The Washington Post published an exclusive story on May 9 about a dinner at Mar-a-Lago last month in which presumptive Republican 2024 nominee Donald Trump reportedly promised to reverse President Joe Biden's actions on climate change as he asked oil executives to raise $1 billion for his presidential campaign, assuring them that they'd be getting a “deal” due to the “taxation and regulation they would avoid thanks to him.”
The revelation of Trump’s “undeniably scandalous” proposition to Big Oil was subsequently covered by Reuters, The New York Times, Politico, and The Atlantic, among other digital news sites, while national broadcast and cable news, with the exception of MSNBC, had failed to cover the story as of May 12.
An analysis by Media Matters further found that from May 9 through May 16 top local newspapers and TV outlets in the largest media markets to reach the battleground states of Arizona, Georgia, Michigan, Nevada, North Carolina, Pennsylvania and Wisconsin did not bring this story to local audiences — with one exception.

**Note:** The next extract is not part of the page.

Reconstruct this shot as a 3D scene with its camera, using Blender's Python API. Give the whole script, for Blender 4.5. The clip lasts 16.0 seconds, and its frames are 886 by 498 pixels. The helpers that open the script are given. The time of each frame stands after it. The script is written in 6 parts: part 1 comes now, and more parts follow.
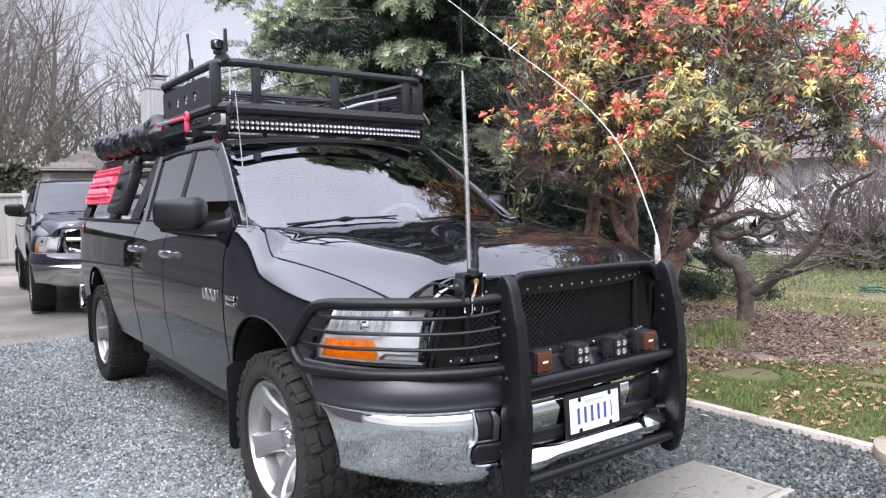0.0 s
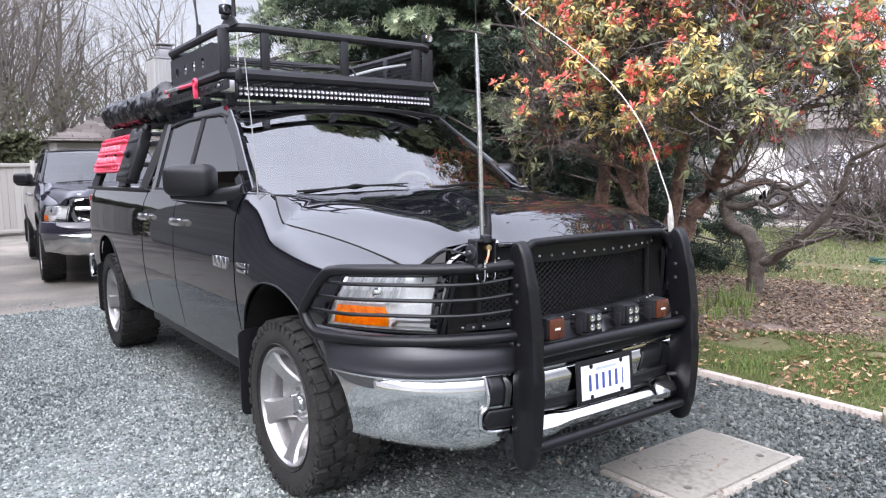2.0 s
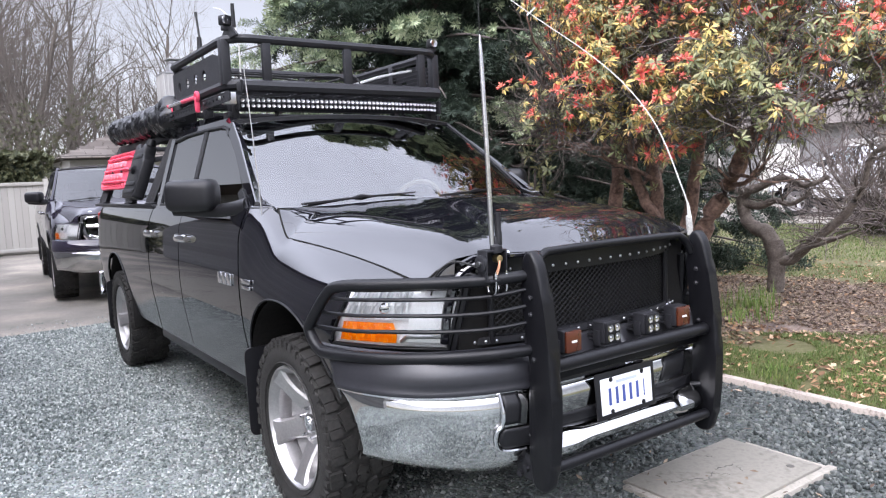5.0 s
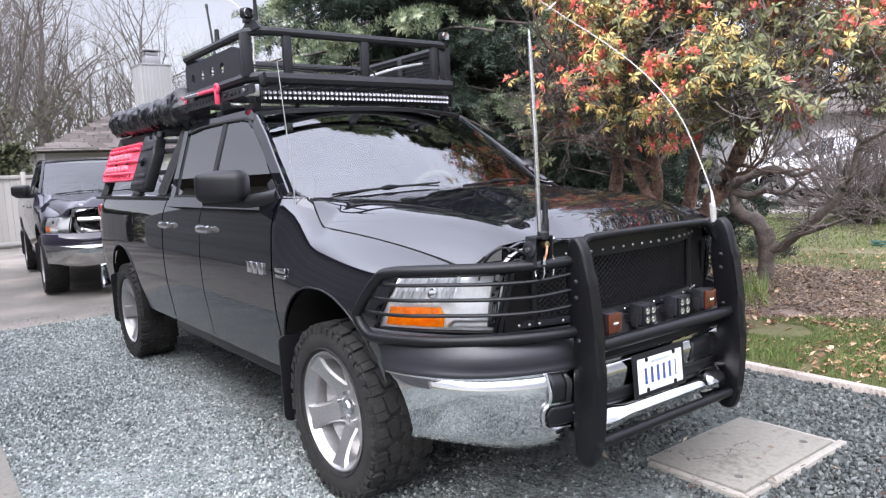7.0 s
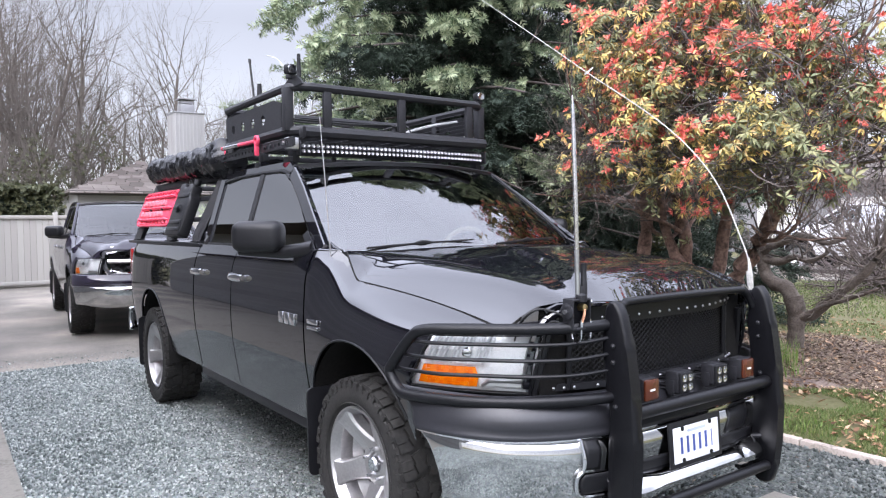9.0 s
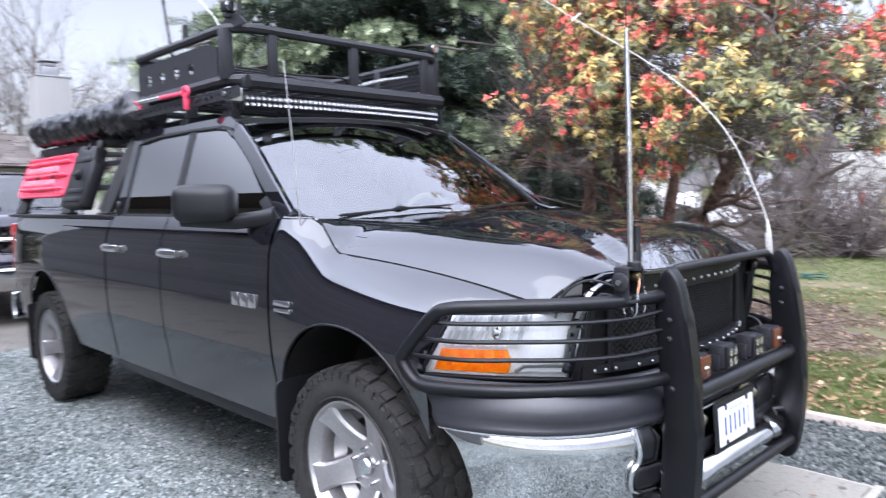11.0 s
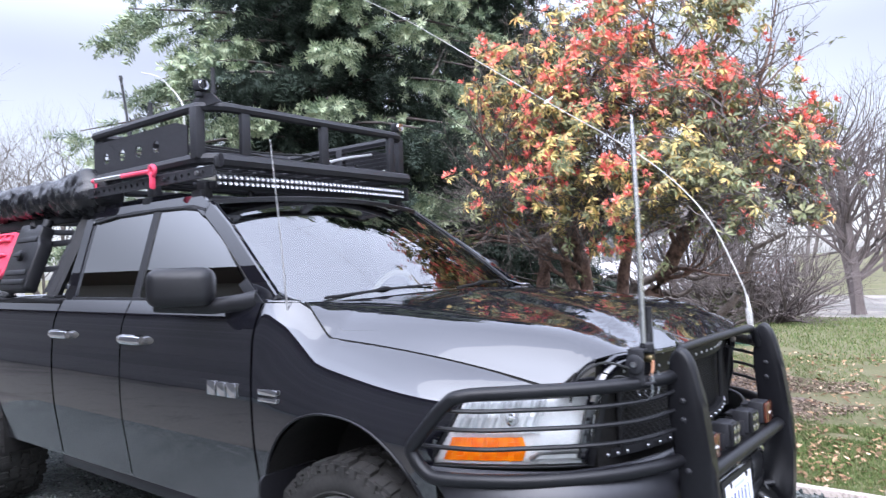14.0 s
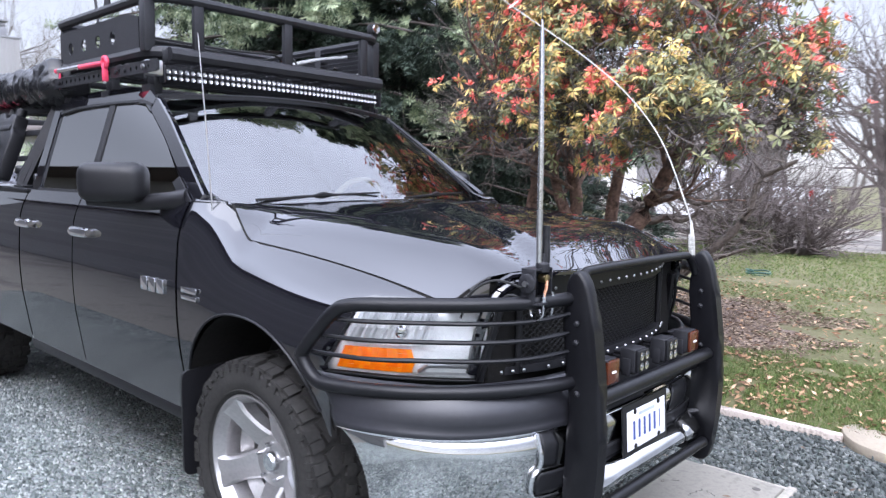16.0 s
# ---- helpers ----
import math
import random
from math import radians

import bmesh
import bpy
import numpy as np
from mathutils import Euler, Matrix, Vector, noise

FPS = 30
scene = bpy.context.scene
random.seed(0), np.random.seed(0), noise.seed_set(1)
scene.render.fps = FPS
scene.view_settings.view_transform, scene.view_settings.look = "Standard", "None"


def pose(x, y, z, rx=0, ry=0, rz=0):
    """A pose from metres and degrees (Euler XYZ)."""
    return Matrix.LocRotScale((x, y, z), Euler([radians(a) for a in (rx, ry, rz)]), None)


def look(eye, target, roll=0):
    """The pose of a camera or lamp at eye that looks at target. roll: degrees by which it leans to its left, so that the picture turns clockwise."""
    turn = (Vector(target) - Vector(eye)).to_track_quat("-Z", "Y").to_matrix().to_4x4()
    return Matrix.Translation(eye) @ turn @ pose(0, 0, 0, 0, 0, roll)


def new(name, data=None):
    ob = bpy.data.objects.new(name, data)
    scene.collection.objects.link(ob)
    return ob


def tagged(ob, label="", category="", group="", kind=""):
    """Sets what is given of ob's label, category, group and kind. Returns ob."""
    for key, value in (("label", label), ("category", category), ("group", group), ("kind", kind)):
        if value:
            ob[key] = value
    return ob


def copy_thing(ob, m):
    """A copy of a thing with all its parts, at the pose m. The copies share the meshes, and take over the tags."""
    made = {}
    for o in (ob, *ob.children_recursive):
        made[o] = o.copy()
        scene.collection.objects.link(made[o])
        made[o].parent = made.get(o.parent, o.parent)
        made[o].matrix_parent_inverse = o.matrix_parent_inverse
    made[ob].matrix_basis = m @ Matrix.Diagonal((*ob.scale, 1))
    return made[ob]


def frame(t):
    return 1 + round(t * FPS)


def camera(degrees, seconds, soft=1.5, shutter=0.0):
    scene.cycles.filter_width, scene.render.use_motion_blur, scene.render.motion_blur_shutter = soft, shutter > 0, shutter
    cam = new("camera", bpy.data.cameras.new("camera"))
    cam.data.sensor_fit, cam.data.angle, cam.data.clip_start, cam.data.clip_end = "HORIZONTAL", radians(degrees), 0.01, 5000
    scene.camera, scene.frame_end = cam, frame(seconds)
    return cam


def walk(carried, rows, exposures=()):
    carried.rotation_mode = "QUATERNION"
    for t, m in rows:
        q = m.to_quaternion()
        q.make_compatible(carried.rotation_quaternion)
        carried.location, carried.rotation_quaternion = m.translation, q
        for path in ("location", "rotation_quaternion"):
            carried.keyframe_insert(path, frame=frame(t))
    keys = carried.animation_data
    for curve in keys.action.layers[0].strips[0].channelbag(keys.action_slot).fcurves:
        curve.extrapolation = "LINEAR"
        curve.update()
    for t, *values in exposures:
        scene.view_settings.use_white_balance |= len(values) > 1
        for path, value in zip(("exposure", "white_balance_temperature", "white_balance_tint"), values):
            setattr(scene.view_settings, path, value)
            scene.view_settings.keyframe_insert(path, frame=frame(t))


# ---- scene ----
cam = camera(63.9, 16.0, 1.2, 0.5)
PATH = [
    (0, (3.05, -2.222, 1.488), (1.447, -1.033, 1.354), -0.9),
    (0.5, (3.047, -2.231, 1.476), (1.436, -1.055, 1.337), -0.9),
    (1, (3.043, -2.23, 1.473), (1.424, -1.067, 1.313), -0.9),
    (1.5, (3.038, -2.235, 1.473), (1.421, -1.072, 1.285), -0.8),
    (2, (3.026, -2.232, 1.467), (1.417, -1.063, 1.254), -0.8),
    (2.5, (3.016, -2.237, 1.466), (1.41, -1.065, 1.247), -0.6),
    (3, (3.012, -2.243, 1.475), (1.396, -1.08, 1.289), -0.3),
    (5.3, (2.917, -2.131, 1.476), (1.284, -0.996, 1.268), -3.2),
    (5.5, (2.9, -2.125, 1.472), (1.268, -0.99, 1.251), -3.7),
    (6, (2.89, -2.221, 1.473), (1.268, -1.077, 1.232), -4.0),
    (6.5, (2.872, -2.393, 1.471), (1.268, -1.224, 1.224), -3.3),
    (7, (2.863, -2.427, 1.478), (1.275, -1.232, 1.258), -2.7),
    (7.5, (2.858, -2.445, 1.487), (1.276, -1.234, 1.314), -2.5),
    (8, (2.861, -2.442, 1.484), (1.275, -1.231, 1.354), -2.3),
    (8.5, (2.864, -2.451, 1.494), (1.251, -1.272, 1.404), -1.3),
    (8.7, (2.858, -2.469, 1.5), (1.23, -1.31, 1.426), -0.8),
    (10.8, (2.259, -2.52, 1.464), (0.77, -1.192, 1.329), -1.1),
    (11, (2.175, -2.569, 1.459), (0.76, -1.164, 1.309), -1.3),
    (11.5, (2.003, -2.641, 1.48), (0.787, -1.061, 1.32), -1.6),
    (12, (1.896, -2.573, 1.492), (0.613, -1.043, 1.385), -2.7),
    (12.5, (1.798, -2.668, 1.511), (0.371, -1.267, 1.465), -2.6),
    (13, (1.752, -2.849, 1.549), (0.281, -1.494, 1.585), -1.9),
    (13.5, (1.782, -2.863, 1.526), (0.43, -1.391, 1.607), -0.9),
    (14, (1.946, -2.718, 1.51), (0.686, -1.165, 1.551), -2.0),
    (14.5, (2.036, -2.641, 1.504), (0.674, -1.177, 1.486), -3.6),
    (15, (2.083, -2.694, 1.497), (0.695, -1.256, 1.429), -3.0),
    (15.5, (2.16, -2.658, 1.487), (0.899, -1.113, 1.327), -0.6),
    (16, (2.242, -2.378, 1.495), (0.905, -0.905, 1.292), 1.0),
]
walk(cam, [(t, look(eye, target, roll)) for t, eye, target, roll in PATH], [(0, 0.12, 6500, 10), (3, 0.14, 6500, 10), (8.5, 0.14, 6450, 10), (11, 0.32, 6100, 10), (12.5, 0.42, 6100, 10), (13.4, 0.32, 6050, 10), (14.5, 0.27, 6000, 10), (16, 0.20, 6100, 10)])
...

One North Carolina newspaper, the Greensboro News and Record republished a May 10 Bloomberg column six days later that discussed Trump’s $1 billion proposition to oil executives at Mar-a-Lago. Bloomberg opinion editor Mark Gongloff noted that the fossil fuel industry has already given $6.4 million to Trump’s fundraising committee and “the sector is gearing up to give a lot more, the Washington Post reports, especially after Trump has promised to cater to its every desire in a second term.”
This republished opinion column was the only reference we found to Trump’s Big Oil scandal in top local newspapers and TV outlets in the largest media markets to reach the seven battleground states during the studied timeframe.